Wie lange sich die Debatte, die um 13 Uhr begonnen hatte, in die Nacht ziehen würde, ist am Abend noch unklar. SPD und Grüne ziehen aus Protest alle parlamentarischen Register, um die Verabschiedung mit einem sogenannten Filibuster möglichst lange hinauszuzögern. Nach der Generaldebatte werden die Präambel und alle 17 Artikel des Gesetzes einzeln debattiert. Hinzu kommen Änderungsanträge und eine beantragte dritte Lesung.

Was CSU-Fraktionschef Kreuzer von dem Verfahren hält, macht er sehr deutlich: „Eigentlich ist für ein solches Medienspektakel der Landtag zu schade“, erklärt er. Auch FW-Chef Hubert Aiwanger findet: „Wir erweisen der Demokratie einen Bärendienst.“ Die ideologischen Grabenkämpfe zwischen Rot-Grün und CSU gingen an der Lebenswirklichkeit der Menschen vorbei. SPD und Grüne halten die langen Debatten dagegen für nötig. Es handle sich schließlich um die größten Meinungsverschiedenheiten seit Jahrzehnten.

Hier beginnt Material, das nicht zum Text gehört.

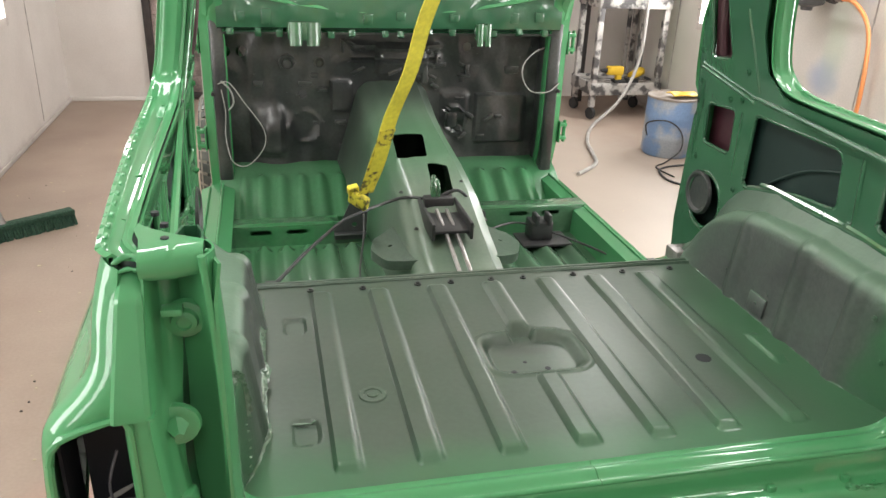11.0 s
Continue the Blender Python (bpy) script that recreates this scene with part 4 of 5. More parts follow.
for s in (-1, 1):
    lump(bm, [(s * x, y, z) for x, y, z in ((0.60, 0.075, 0.705), (0.585, 0.082, 0.69), (0.572, 0.08, 0.668), (0.565, 0.074, 0.64))], 0.007)
    lump(bm, [(s * x, 0.137, 0.668) for x in span(0.545, 0.50, 5)], 0.006)
pieces("corner_sealer", bm, GREEN, sl, 120)
# dark plate standing for the shadow below the sill
bm = bmesh.new()
box(bm, -0.66, 0.66, 0.02, 0.025, 0.45, 0.575)
part("undersill_shade_plate", bm, DARK, car)

# cabin floor
def foot_z(x, y):
    z = 0.40 + 0.135 * step01(1.85, 2.2, y)
    k = 0.5 + 0.5 * math.cos((x + 0.507) * 2 * math.pi / 0.0735) if x < 0 else 0.5 + 0.5 * math.cos((x - 0.355) * 2 * math.pi / 0.088)
    side = step01(0.18, 0.2, abs(x - 0.02)) * (1 - step01(0.56, 0.59, abs(x)))
    rows = step01(0.95, 0.97, y) * (1 - step01(1.64, 1.67, y)) + step01(1.82, 1.85, y) * (1 - step01(2.08, 2.13, y))
    return z + 0.026 * k * side * rows


cab = part("cabin_floor", grid_sheet(lambda x, y: Vector((x, y, foot_z(x, y))), span(-0.66, 0.68, 260), span(0.84, 2.24, 70), -0.004), CABIN, car, "ribbed green cabin floor")
bm = bmesh.new()
box(bm, -0.62, 0.64, 0.866, 0.876, 0.4, 0.658)
part("floor_step", bm, GREEN_IN, car)

# firewall
def fw_y(x, z):
    y = 2.235
    y -= 0.03 * step01(0.07, 0.04, abs(x + 0.47)) * step01(0.8, 0.7, z) * step01(0.56, 0.6, z)
    y += 0.014 * noise.noise(Vector((x * 6, z * 6, 1.3))) + 0.009 * noise.noise(Vector((x * 17, z * 11, 4.1)))
    for zc in (0.925, 0.955, 0.99):
        y -= 0.009 * (1 - step01(0.004, 0.011, abs(z - zc))) * (1 - step01(0.17, 0.185, abs(x - 0.03)))
    y -= 0.026 * (1 - step01(0.03, 0.09, abs(x + 0.44))) * step01(0.76, 0.66, z)
    y -= 0.005 * (1 - step01(0.004, 0.01, abs(math.hypot(x + 0.33, z - 0.68) - 0.06)))
    y -= 0.008 * (1 - step01(0.003, 0.008, abs(math.hypot((x - 0.27) * 1.3, z - 0.7) - 0.055)))
    y -= 0.02 * (1 - step01(0.09, 0.1, abs(x - 0.05))) * step01(0.86, 0.9, z) * (1 - step01(0.98, 1.0, z))
    y -= 0.012 * (1 - step01(0.1, 0.105, abs(x - 0.46))) * step01(0.6, 0.61, z) * (1 - step01(0.8, 0.81, z))
    y -= 0.014 * (1 - step01(0.035, 0.04, abs(x + 0.19))) * step01(0.74, 0.745, z) * (1 - step01(0.86, 0.865, z))
    y -= 0.012 * (1 - step01(0.045, 0.06, abs(x - 0.27))) * step01(0.68, 0.7, z) * (1 - step01(0.8, 0.82, z))
    return y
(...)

Die Regierung will das Verfahren nicht in die Länge ziehen und verzichtet weitgehend auf Redebeiträge. Einzig Sozialministerin Emilia Müller (CSU) verteidigt den Entwurf. Es gebe kein einseitiges Fördergesetz, Integration müsse eingefordert werden. „Wo keine Integrationsbereitschaft besteht, müssen Sanktionen greifen“, sagt sie. Nach einer zweiten Unterbrechung, die auf Zwischenrufe aus der CSU zurückgeht, hat die Regierungspartei um 22 Uhr die Nase voll. Seine Partei werde sich nun nicht mehr äußern, erklärt Kreuzer. Rinderspacher wirft ihm daraufhin Arbeitsverweigerung vor.